Frequently asked questions

What does chmod 755 mean? `chmod 755` sets a file or directory so the owner has full read, write, and execute access (`7` = 4+2+1), while the group and others have read and execute but not write (`5` = 4+0+1). It is the standard permission for directories and executable scripts.

What is the difference between 644 and 755? 644 (`rw-r–r–`) gives the owner read and write, and everyone else read-only — ideal for regular files. 755 (`rwxr-xr-x`) adds the execute bit for all classes, which is needed for directories (to enter them) and executable programs.

Is chmod 777 ever safe to use? Almost never. 777 makes a file world-writable, meaning any user can modify it — a serious security risk. The proper fix for a permission error is to correct ownership with `chown` and apply least-privilege permissions (`644` for files, `755` for directories), not to open the file to everyone.

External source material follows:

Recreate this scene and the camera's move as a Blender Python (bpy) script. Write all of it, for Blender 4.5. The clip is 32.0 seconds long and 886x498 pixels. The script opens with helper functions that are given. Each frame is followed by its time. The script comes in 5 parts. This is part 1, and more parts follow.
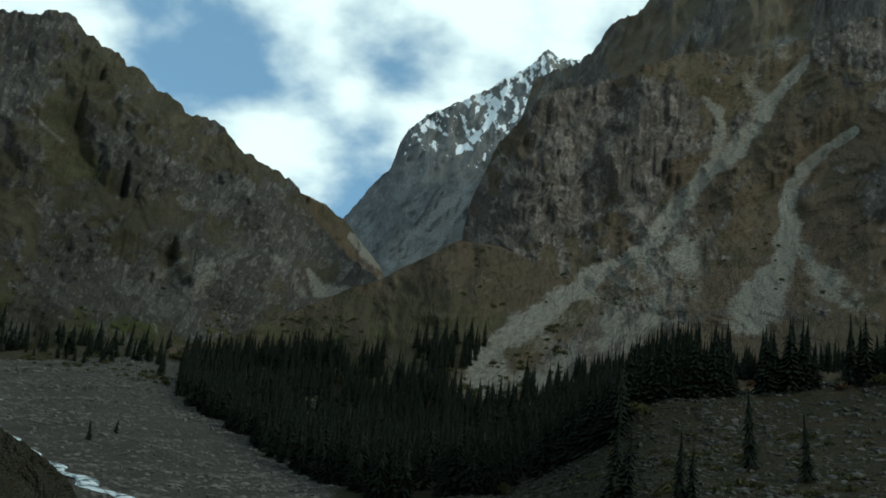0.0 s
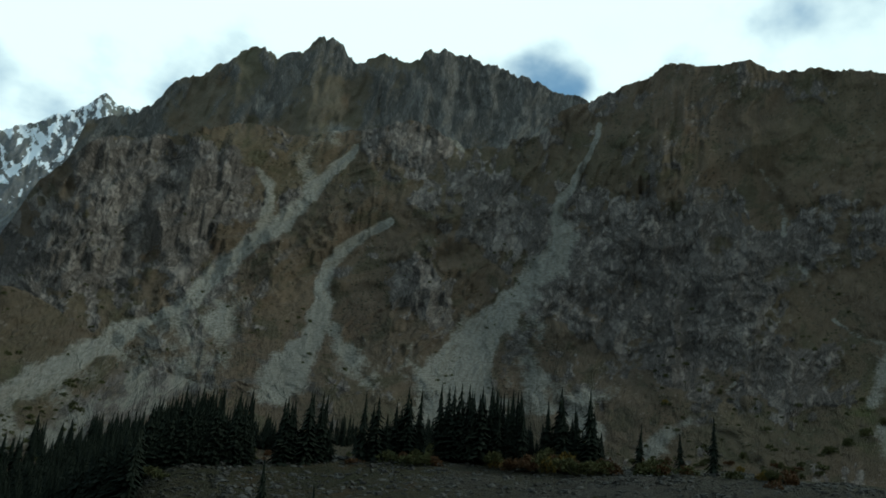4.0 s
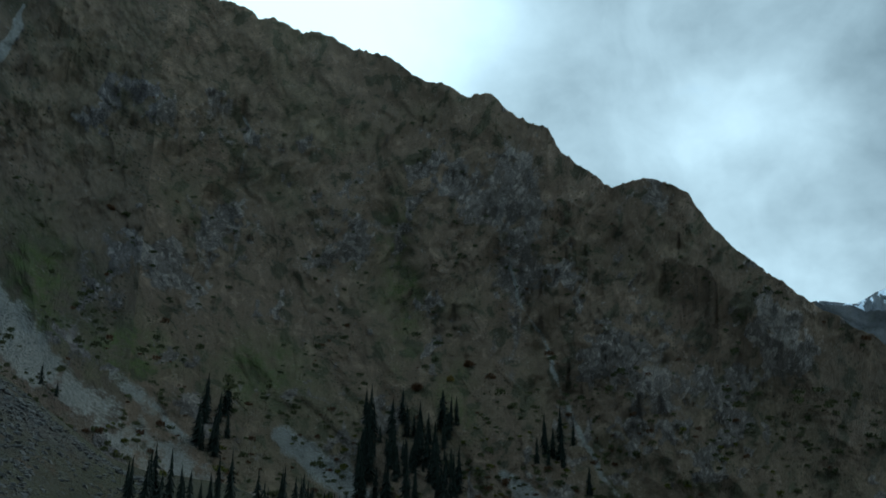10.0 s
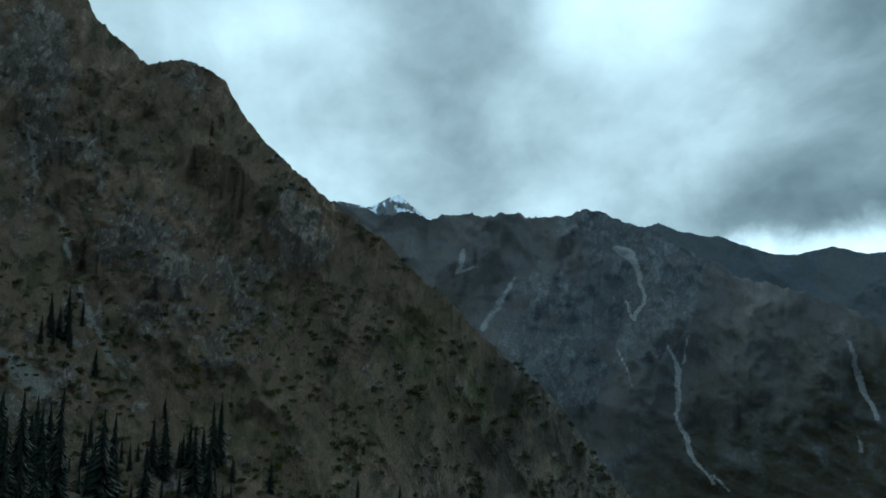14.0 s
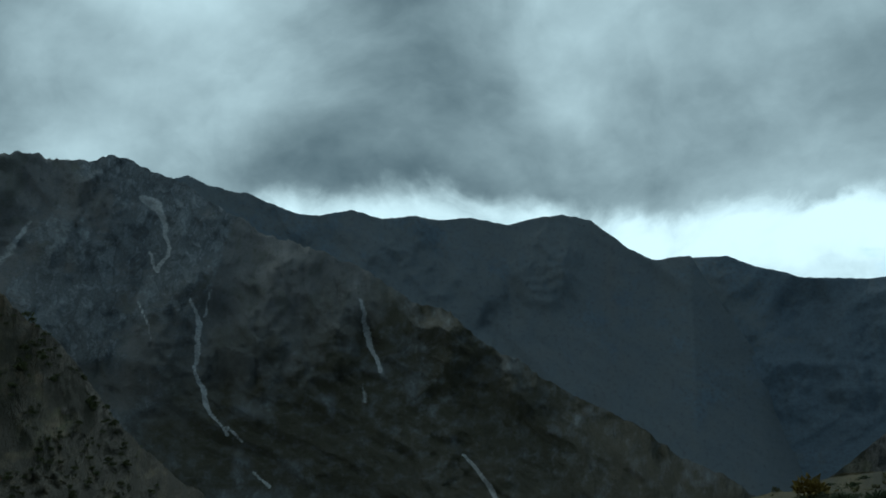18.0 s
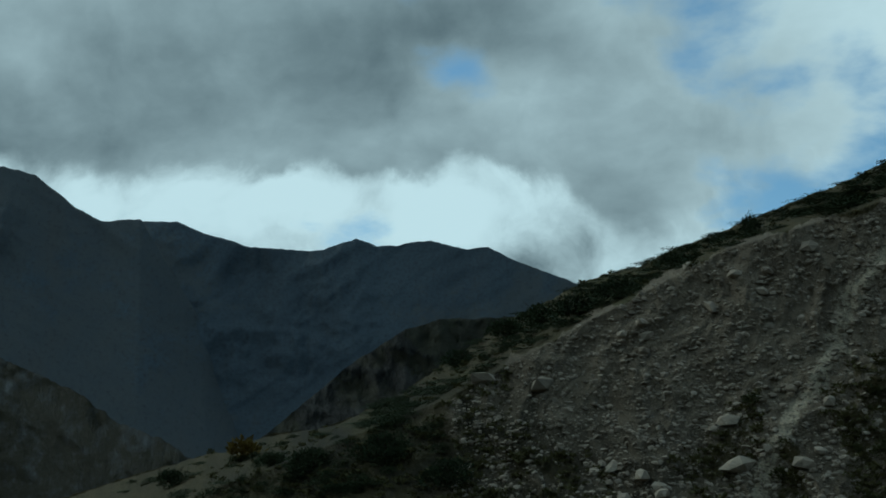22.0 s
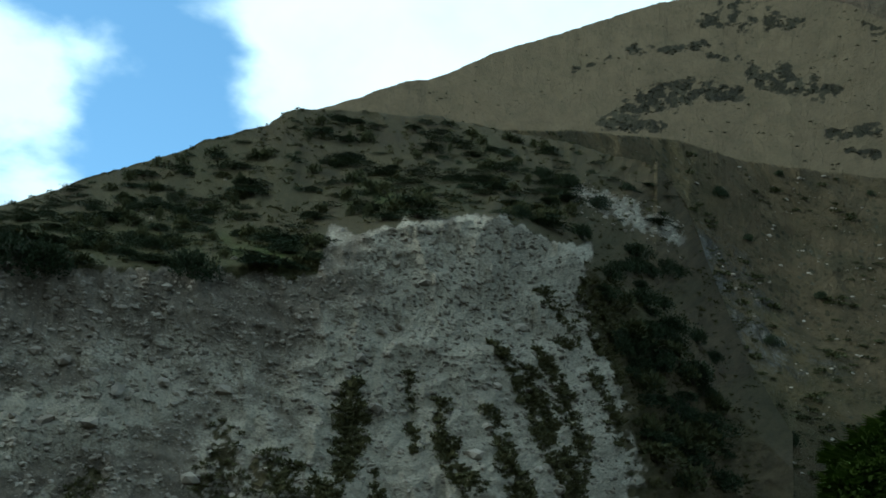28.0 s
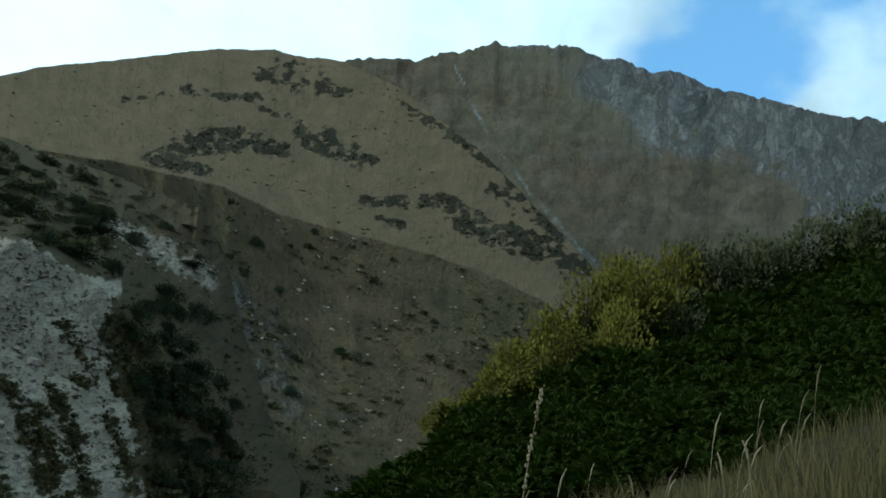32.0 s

How do I make a shell script executable? Run `chmod +x script.sh` (or the more precise `chmod u+x script.sh` to grant execute to the owner only). You can then run it with `./script.sh`.

What is the difference between chmod and chown? `chmod` changes permissions — what reading, writing, and executing each class is allowed to do. `chown` changes ownership — which user and group the file belongs to. They work together: ownership defines the classes, and permissions define what each class can do.